> [Directions for this task]: Write out the full listing again, exactly as it stands.

★ ★ ★ ★

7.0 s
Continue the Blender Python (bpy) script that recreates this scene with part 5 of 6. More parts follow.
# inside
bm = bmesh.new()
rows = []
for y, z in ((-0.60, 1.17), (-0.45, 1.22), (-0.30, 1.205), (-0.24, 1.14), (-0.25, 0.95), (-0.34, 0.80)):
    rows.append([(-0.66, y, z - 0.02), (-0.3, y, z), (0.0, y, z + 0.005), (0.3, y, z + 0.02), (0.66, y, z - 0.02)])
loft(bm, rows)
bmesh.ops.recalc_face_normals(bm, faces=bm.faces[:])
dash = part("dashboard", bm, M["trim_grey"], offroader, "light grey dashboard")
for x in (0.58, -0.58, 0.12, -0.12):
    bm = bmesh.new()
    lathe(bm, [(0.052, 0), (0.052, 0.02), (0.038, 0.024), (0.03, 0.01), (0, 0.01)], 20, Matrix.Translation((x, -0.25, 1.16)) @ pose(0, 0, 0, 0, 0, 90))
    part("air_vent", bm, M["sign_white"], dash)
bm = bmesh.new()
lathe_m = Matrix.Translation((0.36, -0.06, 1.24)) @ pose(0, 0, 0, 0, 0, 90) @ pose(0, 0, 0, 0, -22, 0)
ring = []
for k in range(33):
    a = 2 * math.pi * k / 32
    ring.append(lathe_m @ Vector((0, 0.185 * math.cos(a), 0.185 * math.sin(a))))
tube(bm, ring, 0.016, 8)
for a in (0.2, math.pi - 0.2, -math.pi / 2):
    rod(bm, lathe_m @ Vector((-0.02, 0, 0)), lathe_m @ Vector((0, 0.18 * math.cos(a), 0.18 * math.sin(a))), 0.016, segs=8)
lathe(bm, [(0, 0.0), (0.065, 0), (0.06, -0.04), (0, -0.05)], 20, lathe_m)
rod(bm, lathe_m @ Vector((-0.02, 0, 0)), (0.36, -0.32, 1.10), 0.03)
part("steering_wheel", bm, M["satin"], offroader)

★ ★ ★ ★

> [Exercise response]:
7.0 s
Continue the Blender Python (bpy) script that recreates this scene with part 5 of 6. More parts follow.
# inside
bm = bmesh.new()
rows = []
for y, z in ((-0.60, 1.17), (-0.45, 1.22), (-0.30, 1.205), (-0.24, 1.14), (-0.25, 0.95), (-0.34, 0.80)):
    rows.append([(-0.66, y, z - 0.02), (-0.3, y, z), (0.0, y, z + 0.005), (0.3, y, z + 0.02), (0.66, y, z - 0.02)])
loft(bm, rows)
bmesh.ops.recalc_face_normals(bm, faces=bm.faces[:])
dash = part("dashboard", bm, M["trim_grey"], offroader, "light grey dashboard")
for x in (0.58, -0.58, 0.12, -0.12):
    bm = bmesh.new()
    lathe(bm, [(0.052, 0), (0.052, 0.02), (0.038, 0.024), (0.03, 0.01), (0, 0.01)], 20, Matrix.Translation((x, -0.25, 1.16)) @ pose(0, 0, 0, 0, 0, 90))
    part("air_vent", bm, M["sign_white"], dash)
bm = bmesh.new()
lathe_m = Matrix.Translation((0.36, -0.06, 1.24)) @ pose(0, 0, 0, 0, 0, 90) @ pose(0, 0, 0, 0, -22, 0)
ring = []
for k in range(33):
    a = 2 * math.pi * k / 32
    ring.append(lathe_m @ Vector((0, 0.185 * math.cos(a), 0.185 * math.sin(a))))
tube(bm, ring, 0.016, 8)
for a in (0.2, math.pi - 0.2, -math.pi / 2):
    rod(bm, lathe_m @ Vector((-0.02, 0, 0)), lathe_m @ Vector((0, 0.18 * math.cos(a), 0.18 * math.sin(a))), 0.016, segs=8)
lathe(bm, [(0, 0.0), (0.065, 0), (0.06, -0.04), (0, -0.05)], 20, lathe_m)
rod(bm, lathe_m @ Vector((-0.02, 0, 0)), (0.36, -0.32, 1.10), 0.03)
part("steering_wheel", bm, M["satin"], offroader)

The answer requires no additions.